Every payday, regardless of other financial considerations, adherents to this strategy designate a specific amount of money over which they have “given up” control. That amount is automatically rerouted to savings or other accounts set up to chip away at debt. It’s a simple device you can use to not allow yourself to spend more than however much remains.

Keep in mind that it can take time to find the right budget. Don’t be afraid to experiment. It’s important to find a method that works for your lifestyle and finances.

3. Use a Budgeting App

One of the most difficult parts of budgeting is figuring out how to allocate your funds. Well, it turns out you don’t have to do that yourself. You can download a budgeting app that will take care of the hard work for you.

While every app comes with unique features, they all work relatively the same. Simply download the budgeting app and link your credit and debit card. The app will then automatically review your expenses and income to advise you on a realistic budget. Some apps use a specific budgeting method, while others give a suggested amount and let you choose how to allocate it.

Most budgeting apps come with other functions that can help you stay on track. For instance, some will let you set up automatic payments or send you bill reminders. Others may alert you when your balance is low or when you’ve exceeded your allocated budget. Technology can be a great resource when you’re budgeting. Take advantage of it!

4. Be Careful With Credit Cards

Credit cards are a great way to build your credit score. Unfortunately, they also lead to debt. According to research, 14 million Americans have over $10,000 in credit card debt. To keep that from happening to you, it’s important to be mindful of your credit card usage. You can do this by setting realistic goals.

For example, set a maximum spending amount for yourself that you’ll be able to pay off each month. This keeps you within your means and below your credit limit. A good rule of thumb: Only use your credit card when you need to, rather than when you want to.

You should also make your payments on time every month to avoid late fees. And if you can, try to pay more than the minimum due. Whatever you don’t pay off will accrue interest, and you’ll end up owing more money in the long run.

5. Revisit Monthly Subscriptions

Budgeting is all about finding ways to cut down on your spending to achieve financial freedom. With that said, it’s not always easy to identify where you can cut back. One thing is for sure though, you should consider revisiting your monthly subscriptions.

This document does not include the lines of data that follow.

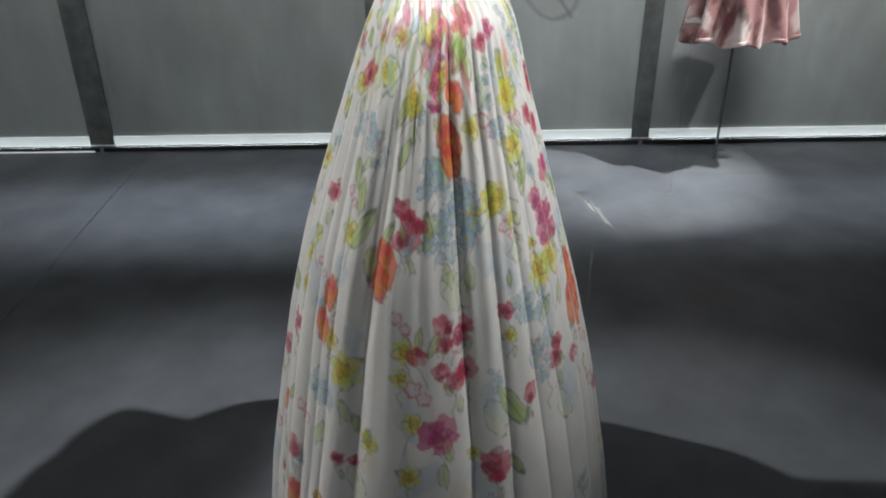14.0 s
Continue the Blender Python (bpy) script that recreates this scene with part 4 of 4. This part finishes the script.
def chiffon(cv2, seed, spread):
    for k in range(9):
        tone = ((0.46, 0.30, 0.24), (0.30, 0.33, 0.25), (0.5, 0.48, 0.42))[k % 3]
        cv2.blob(spread[0][1] / 2, spread[1][1] * k / 8, 0.3, 0.04, 0, tone, 0.6, 0, 0, None, 0.4, None, seed + k)


for side in (-1, 1):
    ends = [(side * 0.146, 0, 1.43), (side * 0.166, 0, 1.33), (side * 0.168, -0.01, 1.2), (side * 0.166, -0.03, 1.02)]
    garment_tube("sleeve", tube(ends, [0.026, 0.034, 0.029, 0.027, 0.029]), ev, (0.62, 0.60, 0.54), chiffon, 70 + side)
part("stand_rod", rod(0.008, 0.008, 1.0, (0.0, 0.04)), ACRYLIC, ev)
part("base_plate", box((0.34, 0.30, 0.008), (0, 0, 0.004), 0, 0.002), ACRYLIC, ev, "clear acrylic base")
part("inner_form", rod(0.12, 0.008, 0.07, (0, 0), 0.115), DARKMETAL, ev, "dark underside of the display form")
label_stand(1.525, 4.30, 0.69, -10, False, 0.08)

# ---- short pink dress ----
pk = holder("pink_dress", (2.12, 0.27, 0), "short pink satin dress with pleated hem on a thin stand", "dress", "", 88)
n, m = 220, 150
a, z = np.meshgrid(np.linspace(-np.pi, np.pi, n, endpoint=False), np.linspace(0.565, 1.40, m))
hs = [0.56, 0.75, 0.92, 1.03, 1.2, 1.32, 1.40]
w = np.interp(z, hs, [0.235, 0.20, 0.165, 0.13, 0.15, 0.165, 0.12])
d = np.interp(z, hs, [0.19, 0.165, 0.135, 0.095, 0.115, 0.09, 0.05])
down = np.clip((1.03 - z) / 0.46, 0, 1)
wave = (0.030 * np.sin(9 * a + 1.2 * np.sin(3 * a)) + 0.012 * np.sin(17 * a + z * 4)) * down
z2 = z + 0.012 * np.sin(9 * a) * (down > 0.97)
c = Canvas(a * 0.18, z, (0.42, 0.22, 0.22), 0.006)
q = np.random.default_rng(5)
# blotched print; dark and white ones also paint in fold shade and satin shine
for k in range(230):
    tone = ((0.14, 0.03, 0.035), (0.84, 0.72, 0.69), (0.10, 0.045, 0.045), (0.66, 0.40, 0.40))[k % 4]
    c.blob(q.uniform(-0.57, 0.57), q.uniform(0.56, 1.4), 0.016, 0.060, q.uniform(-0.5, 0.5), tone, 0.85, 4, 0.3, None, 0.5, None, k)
SATIN = printed("pink_satin", 0.35, 40, 0.2, vary=0.15, broad=12)
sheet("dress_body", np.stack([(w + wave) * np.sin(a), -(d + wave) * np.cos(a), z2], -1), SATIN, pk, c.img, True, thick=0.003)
part("stand_rod", rod(0.006, 0.008, 1.0), DARKMETAL, pk, "thin dark stand rod")
part("base_plate", box((0.36, 0.36, 0.008), (0, 0, 0.004), 0, 0.002), ACRYLIC, pk, "clear acrylic base")
label_stand(1.75, 0.62, 0.70, 75, False, 0.09)
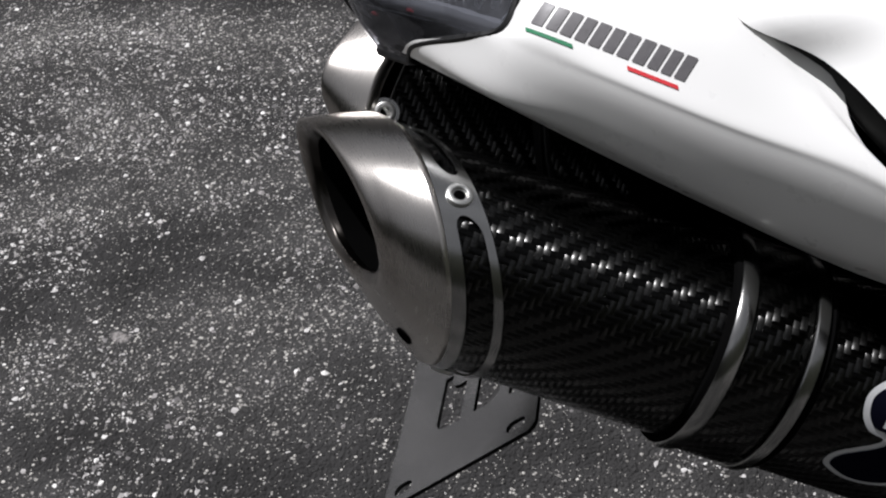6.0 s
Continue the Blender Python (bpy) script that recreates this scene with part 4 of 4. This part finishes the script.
# damper with yellow fittings, in the dark ahead of the wheel
damper = part("damper", tube_bm([(.045, .36, -.27), (.040, .46, -.45)], .026, 18), BLACK, bike, "black rear damper with yellow fittings")
part("reservoir", tube_bm([(.062, .318, -.286), (.064, .345, -.290)], .0034, 12), YELLOW, damper)
part("spring_collar", tube_bm([(.060, .333, -.304), (.062, .356, -.306)], .004, 12), BRONZE, damper)

# ------------------------------------------------------------------ front half, seen past the tail
bm = bmesh.new()
secs = []
boxy = lambda v: math.copysign(abs(v) ** 0.5, v)
for y, hw, z0, z1 in ((.37, .118, -.66, -.03), (.41, .136, -.71, -.02), (.50, .150, -.76, .0), (.62, .163, -.80, .02), (.76, .184, -.83, .04), (1.0, .186, -.84, .08), (1.25, .13, -.70, .10)):
    secs.append([(hw * boxy(math.sin(2 * math.pi * k / 40)), y, (z0 + z1) / 2 + (z1 - z0) / 2 * boxy(math.cos(2 * math.pi * k / 40))) for k in range(40)])
vs = grid(bm, [[Vector(p) for p in s] for s in secs], close_u=True)
bm.faces.new(vs[0])
bm.faces.new(vs[-1])
bmesh.ops.recalc_face_normals(bm, faces=bm.faces)
part("engine", bm, BLACK, bike, "black engine and frame mass")
# black fill added low beside the engine, sized to fit the camera's view
bm = bmesh.new()
secs = []
for y, hw, z0, z1 in ((.40, .120, -.76, -.47), (.43, .158, -.79, -.44), (.50, .168, -.81, -.42), (.60, .186, -.82, -.40), (.74, .192, -.82, -.40)):
    secs.append([Vector((hw * boxy(math.sin(2 * math.pi * k / 32)), y, (z0 + z1) / 2 + (z1 - z0) / 2 * boxy(math.cos(2 * math.pi * k / 32)))) for k in range(32)])
vs = grid(bm, secs, close_u=True)
bm.faces.new(vs[0])
bm.faces.new(vs[-1])
bmesh.ops.recalc_face_normals(bm, faces=bm.faces)
part("lower_engine_fill", bm, DEAD_BLACK, bike, "matt black fill added to widen the lower engine")
part("frame_tube", tube_bm(spline([(.150, .40, -.17), (.1535, .42, -.235), (.157, .45, -.30), (.163, .50, -.38)], 8), .0085, 14), make_plain("frame_grey", (.055, .055, .055), .3, .7), bike, "satin grey frame tube")
part("frame_bolt", lathe(Vector((.168, .420, -.252)), Vector((.5, -.8, .2)).normalized(), Vector((0, .2, 1)).normalized(), [(.006, -.01), (.006, .0), (.005, .002), (.002, .002)], 12), RIVET, bike)
part("frame_rod", tube_bm([(.168, .43, -.27), (.172, .45, -.34), (.172, .47, -.39)], .0022, 8), RIVET, bike)
part("brake_line", tube_bm(spline([(.165, .45, -.25), (.18, .56, -.33), (.185, .64, -.40), (.18, .70, -.43)], 10), .003, 8), RIVET, bike)
# white lower fairing with its forked rear edge
bm = bmesh.new()
fork = spline([(.150, .80, -.440), (.172, .825, -.462), (.190, .84, -.483), (.203, .84, -.505), (.205, .84, -.560), (.2005, .84, -.616), (.1995, .84, -.670)], 22)
rows = []
for i, p in enumerate(fork):
    wd = .0035 + .0065 * math.sin(math.pi * min(1, (i + 3) / 18)) if i < 18 else .0030
    rows.append([p + Vector((-wd, .004, 0)), p + Vector((-wd * .5, -.003, 0)), p + Vector((wd, 0, 0)), p + Vector((wd, .10, .02))])
grid(bm, rows)
bmesh.ops.recalc_face_normals(bm, faces=bm.faces)
lower = solid(part("lower_fairing", bm, WHITE, bike, "white lower fairing with forked rear edge"), 0.004)
bm = bmesh.new()
prong = spline([(.203, .84, -.520), (.210, .84, -.485), (.214, .84, -.440), (.218, .85, -.400), (.222, .88, -.33)], 12)
grid(bm, [[p + Vector((-.007, 0, 0)), p + Vector((0, -.004, 0)), p + Vector((.007, 0, 0)), p + Vector((.012, .10, .02))] for p in prong])
bmesh.ops.recalc_face_normals(bm, faces=bm.faces)
solid(part("fairing_prong", bm, WHITE, lower), 0.004)

# unseen block ahead of the tail, added and shaped to widen the cast shadow
bm = bmesh.new()
secs = []
for y, hw, z0, z1 in ((.360, .19, -.11, -.01), (.370, .235, -.13, .02), (.47, .248, -.13, .08), (.55, .185, -.08, .12), (.66, .165, -.05, .17), (.82, .165, -.05, .20), (.98, .15, -.03, .19), (1.06, .10, .0, .14)):
    secs.append([Vector((hw * boxy(math.sin(2 * math.pi * k / 40)), y, (z0 + z1) / 2 + (z1 - z0) / 2 * boxy(math.cos(2 * math.pi * k / 40)))) for k in range(40)])
vs = grid(bm, secs, close_u=True)
bm.faces.new(vs[0])
bm.faces.new(vs[-1])
bmesh.ops.recalc_face_normals(bm, faces=bm.faces)
part("shade_block", bm, BLACK, bike, "unseen dark block added to widen the cast shadow")

# rearset: round-ended peg, heel plate, pedal and front peg
peg = part("passenger_peg", lathe(Vector((.1835, .345, -.294)), Vector((.02, -1, .05)).normalized(), Vector((1, 0, 0)), [(.0078, -.03), (.0078, .008), (.0074, .013), (.0055, .0178), (.003, .0198), (.0006, .0204)], 24), RIVET, bike, "polished round-ended folding footpeg")
# black wire stands in for the shade in the peg's slot
part("peg_slot", tube_bm([(.1772, .3245, -.2975), (.1836, .3238, -.2945), (.1900, .3245, -.2912)], .0006, 6), DEAD_BLACK, peg)
part("peg_clevis", tube_bm(spline([(.186, .35, -.300), (.190, .362, -.330), (.1955, .372, -.352)], 6), [.009, .010, .009, .008, .008, .007], 8), make_plain("clevis_grey", (.22, .21, .20), .45, .8), peg)
heel = part("heel_plate", tube_bm(spline([(.168, .50, -.562), (.178, .503, -.590), (.185, .505, -.640), (.1885, .505, -.682)], 8), [.010, .0075, .0065, .006, .0055, .005, .004, .0015], 6), make_plain("heel_grey", (.34, .34, .34), .4, .9), bike, "grey alloy heel plate")
part("heel_stay", tube_bm([(.155, .50, -.552), (.172, .50, -.560)], .012, 8), make_plain("stay_grey", (.10, .10, .10), .5, .6), heel)
front_peg = part("rider_peg", tube_bm([(.190, .585, -.626), (.204, .585, -.624), (.205, .585, -.624), (.300, .585, -.622)], [.0085, .0085, .0062, .0062], 16), RIVET, bike, "knurled alloy rider footpeg")
for k in range(14):
    x = .208 + .0062 * k
    part("peg_ridge", lathe(Vector((x, .585, -.6238)), Vector((1, 0, 0)), Vector((0, 1, 0)), [(.0062, 0), (.0072, .0008), (.0072, .0024), (.0062, .0032)], 14), RIVET, front_peg)
part("peg_mount", tube_bm([(.175, .585, -.615), (.188, .585, -.630), (.184, .575, -.650)], .011, 8), GLOSS, front_peg)
pedal = part("brake_pedal", tube_bm([(.176, .60, -.57), (.186, .565, -.559), (.236, .560, -.556)], [.007, .0048, .0048], 12), GLOSS, bike, "black brake pedal with rubber tip")
part("pedal_arm", tube_bm([(.176, .52, -.545), (.178, .60, -.57), (.180, .66, -.60)], .006, 8), BLACK, pedal)
part("rearset_hanger", tube_bm(spline([(.178, .36, -.330), (.186, .42, -.420), (.189, .50, -.520), (.187, .580, -.640)], 10), [.010, .014, .017, .018, .018, .018, .017, .016, .014, .010], 10), BLACK, bike, "black alloy footrest hanger")
stand = part("side_stand", tube_bm([(-.10, .62, -.76), (-.20, .60, -.905), (-.235, .595, -.900)], [.012, .010, .009], 12), BLACK, bike, "black side stand holding the lean")

# ------------------------------------------------------------------ loose things on the ground
bm = bmesh.new()
rows = []
for i in range(9):
    t = i / 8
    wd = .0048 * math.sin(math.pi * t) ** 0.8 * (1 - .3 * t)
    x = -.012 + .024 * t
    rows.append([Vector((x, -wd, .003 + .0015 * t)), Vector((x, 0, .0016)), Vector((x, wd, .0030))])
grid(bm, rows)
leaf = part("leaf", bm, LEAF_GREEN)
leaf.matrix_world = pose(-.639, .183, .0005, 0, 0, 42)
tagged(solid(leaf, .0004), "small yellow-green fallen leaf lying on the asphalt", "leaf")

In the last few years, we’ve seen a surge in subscription services. There’s a subscription for everything these days, from streaming services to exercise apps. You’ve probably signed up for a few and might not even know how much you’re really spending each month.

Take some time to look at your monthly subscriptions and determine what you really need to keep. If you’re being honest with yourself, you can likely cancel some of those services and save money.

You should also look at your monthly spending on coffee, new clothes, and other things that aren’t necessities. You might not realize it, but there’s likely a lot you can cut back on. You just have to take the time to review those recurring expenses.

6. Review Your Budget

It’s a good idea to review your budget every month to ensure it’s working in your favor. Think about it. If you just create a budget and never review it, how will you know if it’s actually helping? Exactly.

It’s important to make sure you’re making progress toward your financial goals. If you aren’t, or your progress isn’t moving as quickly as you’d like, you can make changes to your budget. The opposite is also true. Let’s say your budget is too strict and, because of that, you can do anything you love. That’s not sustainable long-term, so consider easing up and allocating some funds to what you enjoy.

While you don’t want a budget that’s too relaxed, you still want to be able to live your best life. So make sure you create something that’s realistic.

Budgeting is often difficult and time-consuming. Thankfully, by integrating the tips above, you can streamline the process and create a budget that will work for you.